そうした背景の下、5月11日には、米インド太平洋軍報道官のマイケル・カフカ大佐が改めて、“中国政府は、COVID-19感染問題の隙をついて、南シナ海域での利権増強を企んでいる”と非難する発言をした。
そして、米空軍地球規模攻撃軍団のティモシー・レイ司令官も、“COVID-19感染問題が続こうとも、いつでもどこでも攻撃体制が取れる”として、直近も南シナ海にB-1超音速戦略爆撃機を3度にわたり派遣している。
米軍は最近、2004年からグアム基地に配備していた爆撃機を米本土に引き上げることを決めているが、今回の同海域派遣についても、適時にテキサス州のダイエス空軍基地から当該爆撃機4機を派遣する体制を敷いている。
更に、5月13日には、米太平洋軍が、同海域に展開する全潜水艦に対して、“COVID-19問題が続く中でも、インド太平洋地域の自由で開かれた航行を確保”する行動を取るよう異例の作戦指示を出した。
その上で、国防総省報道官のディブ・イーストバーン中佐は『CNN』のインタビューに答えて、“世界がCOVID-19感染対策に注力している最中、中国政府が南シナ海周辺国に対して違法な中国側海洋権主張を押し付けようとしていることは看過できない”と表明し、マーク・エスパー長官の対中国強硬施策継続につき説明している。
なお、直近で取られた、その他の米軍の示威行動は以下がある。
・5月13日、ミサイル駆逐艦“マッキャンベル”が台湾海峡を横断航行。
・5月初め、南シナ海南端のマレーシア沖に軍艦を立て続けに2度派遣。中国の海洋資源探査船“海洋地質(ハイアンジーチー)8号”が中国海警・武装漁船10隻を従えて、4月半ばよりマレーシア国営企業ペトロナスの石油探査リグ周辺海域に居座って、同社操業を間接的に妨害していることから、この牽制のため。
・4月末、複数の軍艦をスプラトリー(南沙)諸島及びパラセル(西沙)諸島海域に派遣し、中国建設の人工島の軍事拠点化を牽制。

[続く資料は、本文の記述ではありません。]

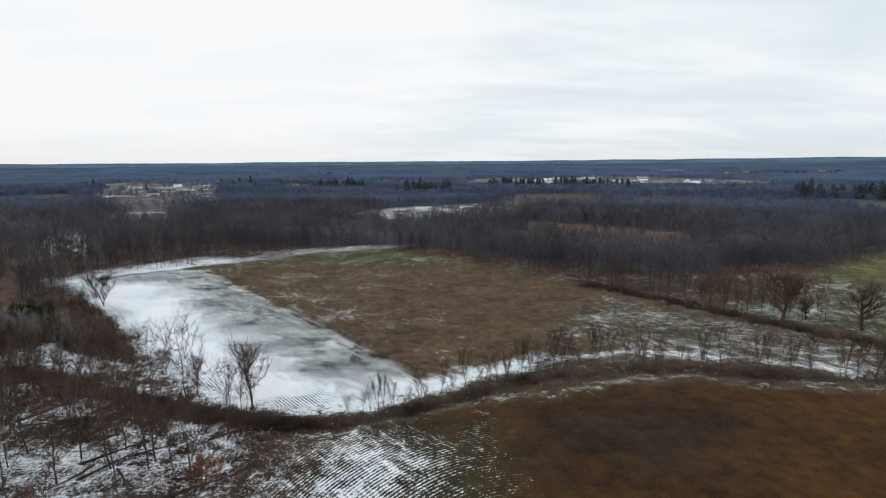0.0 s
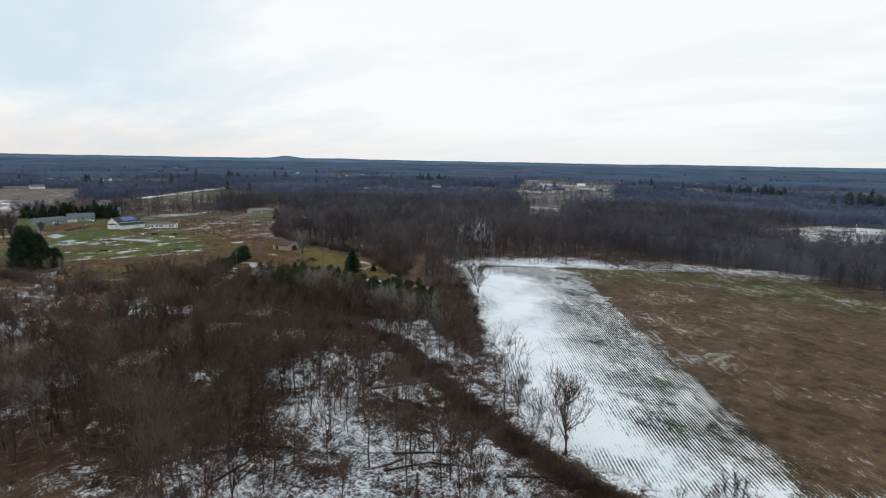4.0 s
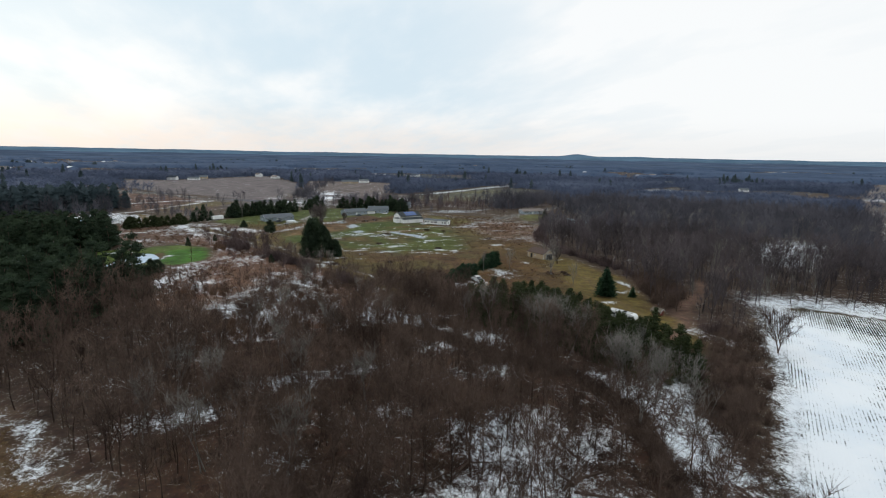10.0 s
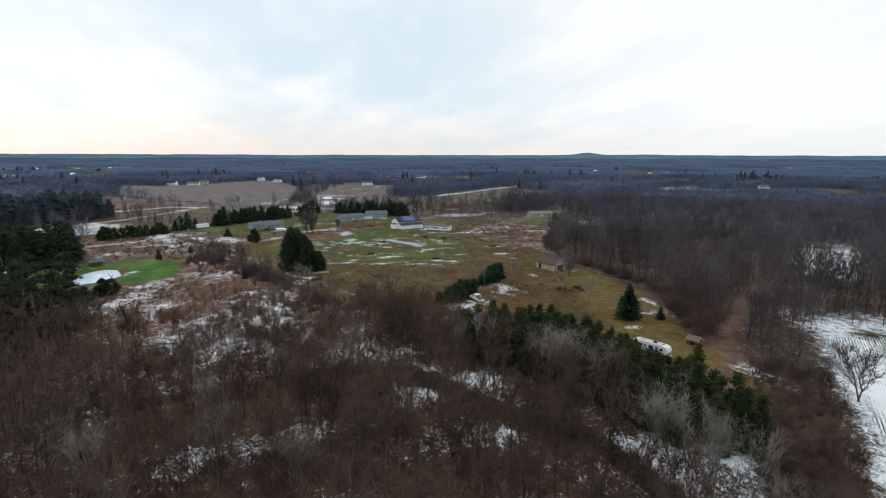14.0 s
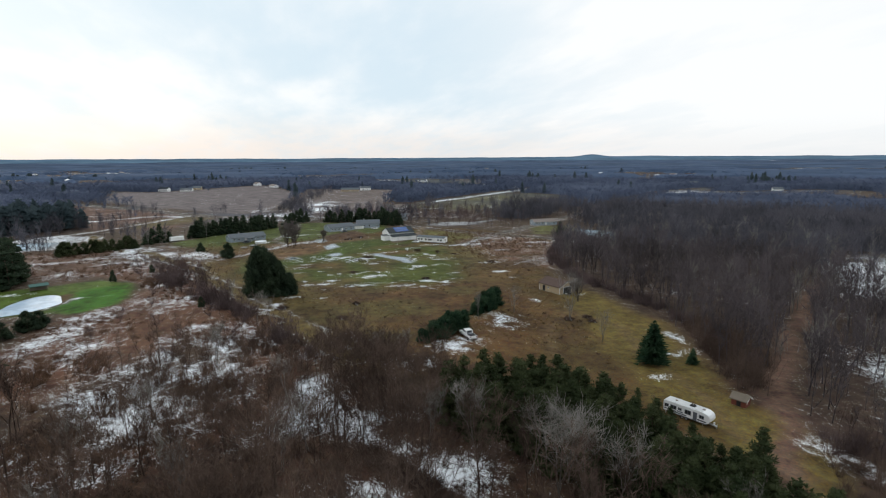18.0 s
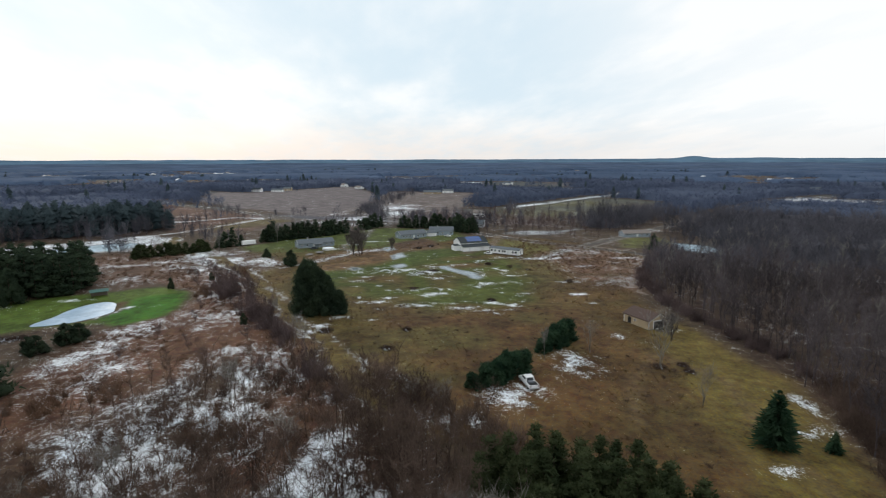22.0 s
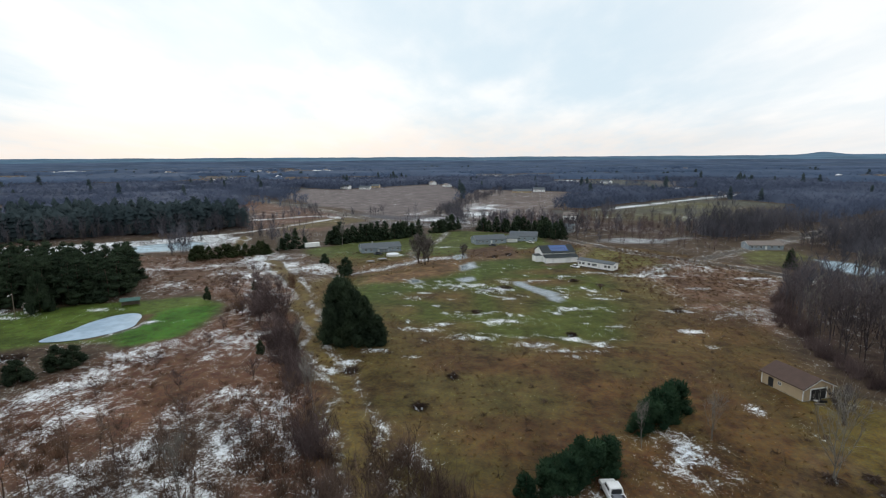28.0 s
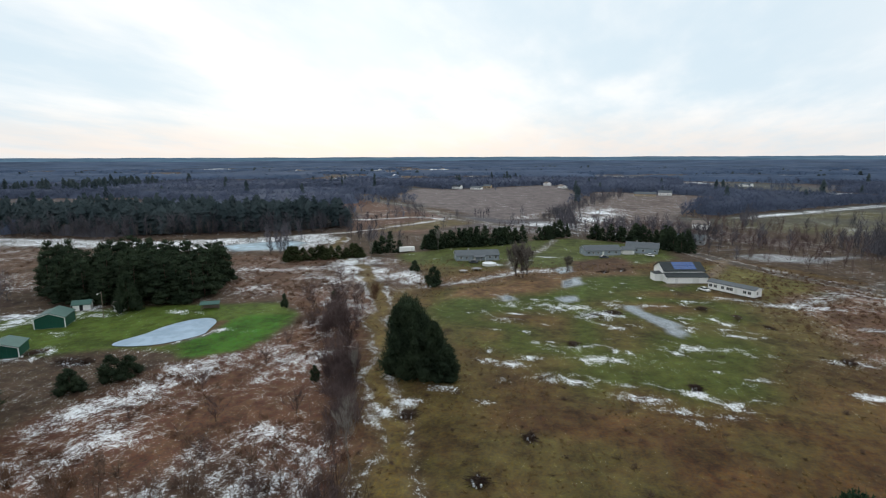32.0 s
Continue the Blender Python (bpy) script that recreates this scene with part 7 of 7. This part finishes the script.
x, y = along([(-120, 176), (-136, 174), (-152, 191), (-200, 205), (-260, 206), (-300, 219), (-346, 256)], 260, 3.0, 139)
k = near_line(x, y, TRACK, 11) < 0.5
x, y = x[k], y[k]
stuff("thicket", plant(THICKET, x, y, 140, 0.4, 1.0), M_PURPLE, "bare brush along the edge of the wood", "hedge")
x, y = fill([(-468, 186), (-440, 200), (-420, 222), (-404, 246), (-440, 290), (-520, 300), (-600, 260), (-600, 190), (-540, 150), (-490, 160)], 6.5, 149, 0.5)
k = vnoise(x, y, 34, 47) > 0.42
stuff("saplings", plant(LOW, x[k], y[k], 150, 0.3, 0.72), M_PURPLE, "mauve bare trees and brush on flooded ground", "woodland")
x, y = fill([(-476, -10), (-440, 20), (-470, 70), (-500, 110), (-560, 110), (-560, 60), (-530, 0)], 8, 151, 0.5)
k = vnoise(x, y, 30, 48) > 0.5
stuff("saplings", plant(LOW, x[k], y[k], 152, 0.25, 0.6), M_PURPLE, "bare brush behind the windbreak", "woodland")
x, y = fill([(-395, -60), (-412, -20), (-400, 10), (-345, 24), (-318, 6), (-352, -28)], 4.5, 153, 0.6)
stuff("scrub", plant(SHRUB, x, y, 154, 0.5, 1.3), M_BRUSH, "reddish-brown scrub beside the pines", "bushes")
x, y = fill([(-395, -200), (-400, -160), (-352, -92), (-322, -86), (-300, -96), (-330, -190)], 6, 155, 0.6)
stuff("scrub", plant(SHRUB, x, y, 156, 0.5, 1.4), M_BRUSH, "reddish-brown scrub behind the pines", "bushes")
PALE_LOW = [spindle(330 + i, 13 + 1.5 * (i % 3), 0.2, 44, 0.13) for i in range(4)]
x, y = fill([(-150, 194), (-200, 208), (-260, 210), (-300, 224), (-344, 262), (-376, 332), (-300, 400), (-160, 380), (-110, 300), (-140, 236)], 10, 143, 0.55)
stuff("pale_woodland", plant(PALE_LOW, x, y, 144, 0.75, 1.1), M_PALE, "pale grey trees scattered through the bare wood", "woodland")
x, y = fill([(-168, 50), (-196, 40), (-230, 62), (-228, 82), (-200, 94), (-170, 80)], 6.5, 145, 0.75)
stuff("saplings", plant(MID, x, y, 146, 0.45, 0.75), M_BARK, "dark slender trees over patchy snow", "woodland")
x, y = along([(-424, -330), (-438, -255), (-447, -155), (-464, -112), (-490, -72), (-516, -38)], 130, 9, 147)
stuff("pale_woodland", plant(PALE_LOW, x, y, 148, 0.4, 0.85), M_GREYTWIG, "pale grey trees before the dark conifer wood", "woodland")
rng = random.Random(31)
log = Tri()
p = np.array([[0, 0, 0.16], [3.2, 0.15, 0.24], [6.0, 0.0, 0.5], [8.6, -0.3, 0.75]])
limbs(log, p[:-1], p[1:], np.array([0.20, 0.17, 0.12]), np.array([0.17, 0.12, 0.05]), 6)
roots = ((3.0, 0.1, 0.24), (4.4, 0.1, 0.35), (5.6, 0.0, 0.45), (6.6, -0.1, 0.55), (7.3, -0.2, 0.6))
tips = ((3.8, 1.2, 0.74), (5.3, -1.1, 0.95), (6.8, 0.9, 1.15), (7.6, -1.0, 0.95), (8.5, 0.4, 1.2))
fallen = tagged(new("fallen_tree"), "dark fallen trunk lying on the snowy wood floor", "log", "fallen trunks")
pieces = [("trunk", log)]
for a, b in zip(roots, tips):
    stub = Tri()
    limbs(stub, np.array([a]), np.array([b]), 0.06, 0.02, 4)
    pieces.append(("branch", stub))
for name, t in pieces:
    me = raw_mesh(name, *t.arrays())
    me.materials.append(M_BARK)
    new(name, me).parent = fallen
places = [(rng.uniform(-92, -30), rng.uniform(44, 110)) for _ in range(90)] + [(rng.uniform(-150, -95), rng.uniform(44, 112)) for _ in range(40)]
places = [q for q in places if inside(np.array([q[0]]), np.array([q[1]]), WOOD_THIN)[0] + inside(np.array([q[0]]), np.array([q[1]]), WOOD_WEST)[0] > 0 and q[1] < 92 + (-q[0] - 40) * 0.3 and q[0] < -36][:70]
for i, (a, b) in enumerate(places):
    args = (a, b, rng.random() * 6.3, rng.uniform(0.5, 1.15))
    stand(fallen, *args) if i == 0 else another(fallen, *args)
x, y = fill(VERGE, 1.3, 114, 0.8)
stuff("weeds", plant(WEED, x, y, 115, 0.6, 1.2), M_GRASS, "tawny grass beside the gravel", "grass")
x, y = fill([(-560, 128), (-600, 150), (-590, 215), (-530, 262), (-460, 262), (-480, 200), (-520, 165)], 7, 116, 0.8)
k = vnoise(x, y, 30, 46) > 0.45
stuff("thicket", plant(THICKET, x[k], y[k], 117, 0.4, 1.0), M_PURPLE, "bare bushes in flooded ground", "bushes")
pts = [along(l, n, w, 120 + i) for i, (l, n, w) in enumerate((([(-585, 103), (-670, 122), (-774, 147), (-870, 183)], 130, 9), ([(-606, 60), (-570, -10)], 14, 5), ([(-480, -20), (-430, 30)], 26, 6), ([(-500, 110), (-560, 120), (-620, 108)], 60, 9),
                                                           ([(-432, 200), (-500, 170), (-560, 112)], 24, 7), ([(-560, 235), (-600, 250), (-640, 262)], 26, 6), ([(-520, 290), (-545, 350), (-600, 420)], 40, 12), ([(-570, 300), (-640, 360), (-700, 420)], 18, 16), ([(-440, 250), (-540, 430)], 50, 9), ([(-404, -30), (-470, -60)], 34, 9), ([(-640, -20), (-560, -30), (-500, -40)], 40, 10), ([(120, 1180), (420, 1130), (700, 1180)], 60, 14), ([(160, 1380), (620, 1330)], 50, 14), ([(340, 980), (380, 1130)], 20, 8)))]
x, y = np.concatenate([p[0] for p in pts]), np.concatenate([p[1] for p in pts])
stuff("tree_row", plant(LOW, x, y, 130, 0.4, 0.95), M_GREYWOOD, "rows of bare trees between far fields", "woodland")

# ---------------------------------------------------------------- brush piles, stones, far houses
def pile(x, y, a, b, seed, label, snowy=True):
    """A heap of sticks with snow caught on it."""
    rng = np.random.RandomState(seed)
    r = tagged(new("brush_pile"), label, "brush pile", "brush piles")
    r.matrix_basis = pose(x, y, float(hgt(x, y)))
    n, t = 150, Tri()
    k = rng.randn(n, 2) * [[a / 2.6, b / 2.6]]
    h = np.clip(0.9 - (k[:, 0] / a) ** 2 - (k[:, 1] / b) ** 2, 0.05, 1) * 0.9
    p = np.concatenate([k, (h * rng.rand(n))[:, None]], 1)
    d = rng.randn(n, 3) * [[1, 1, 0.22]]
    limbs(t, p - d * 0.7, p + d * 0.7, 0.05, 0.03, 3)
    me = raw_mesh("branchwood", *t.arrays())
    me.materials.append(M_BARK)
    tagged(new("branchwood", me), kind="stuff").parent = r
    if snowy:
        for i in range(7):
            s = Form()
            cx, cy, w = rng.randn() * a / 2.2, rng.randn() * b / 2.2, 0.14 + rng.rand() * 0.3
            m = 7
            ring = [(cx + w * (0.7 + 0.5 * rng.rand()) * math.cos(j * 6.283 / m), cy + w * 0.7 * (0.7 + 0.5 * rng.rand()) * math.sin(j * 6.283 / m)) for j in range(m)]
            z = 0.02 + 0.5 * max(0, 1 - (cx / a) ** 2 - (cy / b) ** 2)
            s.hull([(px, py, -0.1) for px, py in ring] + [(cx + (px - cx) * 0.75, cy + (py - cy) * 0.75, z) for px, py in ring] + [(cx, cy, z + 0.1)],
                   [(j, (j + 1) % m, (j + 1) % m + m, j + m) for j in range(m)] + [(j + m, (j + 1) % m + m, 2 * m) for j in range(m)])
            part("snow_cap", s, M_SNOW, r)


for i, (x, y, a, b) in enumerate(((-231, 105, 2.2, 1.6), (-328, 128, 7, 4), (-333, 133, 4, 3), (-343, 162, 3, 2), (-334, 170, 5, 1.8), (-324, 176, 4, 1.6), (-262, -18, 4, 3), (-259, -4, 3, 4.5), (-260, 0, 2, 2.5), (-300, 186, 2.5, 1.6), (-398, 134, 3, 1.4), (-404, 142, 4, 1.6),
                                  (-250, 88, 3, 2.4), (-213, 103, 3, 2), (-276, 146, 2, 1.2), (-246, 112, 1.6, 1.0), (-300, 120, 2, 1.0), (-174, 176, 2.0, 1.2), (-206.5, 170.6, 1.6, 1.2), (-202.6, 176.1, 1.2, 0.8), (-206.5, 177, 0.7, 0.6), (-122, 170, 2.5, 1.5))):
    pile(x, y, a, b, 140 + i, "heap of cut branches with snow on it")
dwelling("ranch_house", (-415, 272), (-414, 290), 8.5, 2.6, 1.7, M_BLUEGREY, M_PALE_ROOF, "low pale blue-grey ranch house behind a fenced lawn", "houses on the road", (0.5,), (0.1, 0.22, 0.36, 0.66, 0.86))
fence = tagged(new("yard_fence"), "weathered wooden rail fence along a lawn", "fence")
fence.matrix_basis = pose(-381, 254, float(hgt(-378, 259)), rz=math.degrees(math.atan2(11, 8)))
for i in range(8):
    part("post", Form().box(i * 1.95 - 0.07, -0.07, -0.3, i * 1.95 + 0.07, 0.07, 1.35), M_WOOD, fence)
for z in (0.35, 0.75, 1.15):
    part("rail", Form().box(-0.1, 0.07, z, 13.75, 0.12, z + 0.14), M_WOOD, fence)
WEST_FARMS = [(-884, 200, 1.4, 26, M_TAN, M_GREY_ROOF), (-900, 232, 1.5, 16, M_WHITE, M_GREY_ROOF), (-1004, -66, 1.2, 15, M_WHITE, M_DARK_ROOF), (-1000, -35, 1.4, 18, M_WHITE, M_GREY_ROOF),
    (-1034, -20, 1.4, 13, M_TAN, M_GREY_ROOF), (-1060, -606, 1.0, 22, M_WHITE, M_GREY_ROOF), (-1066, -576, 1.0, 24, M_WHITE, M_PALE_ROOF), (-1036, -748, 1.0, 20, M_GREY, M_GREY_ROOF),
    (-11, 524, 0.1, 16, M_WHITE, M_DARK_ROOF), (-490, 180, 1.2, 15, M_GREY, M_GREY_ROOF), (-556, 202, 1.2, 10, M_WHITE, M_PALE_ROOF),
    (16, 498, 0.0, 13, M_WHITE, M_GREY_ROOF), (360, 1100, -0.3, 18, M_WHITE, M_GREY_ROOF)]
NORTH_FARMS = [(560, 1040, -0.5, 22, M_WHITE, M_GREY_ROOF), (150, 1200, 0.0, 18, M_TAN, M_GREY_ROOF), (-744, 1180, 0.6, 20, M_WHITE, M_GREY_ROOF), (-430, 840, 0.4, 16, M_WHITE, M_DARK_ROOF),
    (250, 1260, 0.1, 24, M_WHITE, M_GREY_ROOF), (470, 1230, -0.2, 20, M_WHITE, M_PALE_ROOF), (420, 1440, 0.0, 34, M_WHITE, M_PALE_ROOF), (620, 1180, -0.4, 18, M_GREY, M_GREY_ROOF),
    (-380, 700, 0.5, 16, M_TAN, M_GREY_ROOF), (-1200, -420, 1.1, 20, M_WHITE, M_PALE_ROOF), (-1500, -700, 1.1, 40, M_WHITE, M_PALE_ROOF), (-1540, -620, 1.1, 30, M_WHITE, M_PALE_ROOF),
    (-1600, -760, 1.1, 30, M_WHITE, M_PALE_ROOF), (350, 832, -0.3, 20, M_WHITE, M_PALE_ROOF)]
FAR_FARMS = []
rng = random.Random(77)
while len(FAR_FARMS) < 64:
    a, d = math.radians(rng.uniform(-48, 150)), rng.uniform(900, 2500)
    x, y = -80 - math.sin(a) * d, 70 + math.cos(a) * d
    if woods_density(np.array([x]), np.array([y]))[0][0] < 0.01:
        FAR_FARMS.append((x, y, rng.uniform(-0.5, 1.2), rng.uniform(12, 30), rng.choice((M_WHITE, M_WHITE, M_WHITE, M_TAN, M_GREY)), rng.choice((M_GREY_ROOF, M_PALE_ROOF, M_PALE_ROOF, M_SNOW))))
for i, (x, y, turn, L, w, r_) in enumerate(WEST_FARMS + NORTH_FARMS + FAR_FARMS):
    b = (x + math.cos(turn) * L, y + math.sin(turn) * L)
    dwelling("farmhouse", (x, y), b, 9, 3.0 + (i % 3) * 0.8, 2.4, w, r_, "far %s farmhouse among winter fields" % ("white" if w == M_WHITE else "tan" if w == M_TAN else "grey"), "farmhouses far off", (0.5,), (0.15, 0.32, 0.7, 0.86))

一方、同日付『ラジオ・フリー・アジア』(米議会出資の短波放送局):「中国海洋探査船、マレーシア側への示威行動を終えてマレーシア沖から撤収」
中国海洋資源探査船“海洋地質8号”が5月15日、4月中旬より居座っていたマレーシア沖から撤収した。
同海域では、ペトロナスから業務委託を受けていた海洋資源掘削船“ウェスト・キャペラ(WC、2008年建造、パナマ船籍)”が資源掘削作業をしていたが、当初の操業工程を終了し、5月12日に同海域から移動してブルネイ湾の母港に戻っている。
本船“WC”は、マレーシアの排他的経済水域(EEZ)内で作業をしていたが、中国の“海洋地質8号”は、中国が主張する領海内での石油探査操業を停止するよう求めて、マレーシア側に圧力をかけるため1ヵ月程現地に居座っていた。
なお、5月15日当日、マレーシアと中国の国防相が電話会談し、“南シナ海を含めた海域での両国権益及び国際安全保障”について協議しており、これを契機として中国海洋探査船がマレーシア沖から去ったとみられる。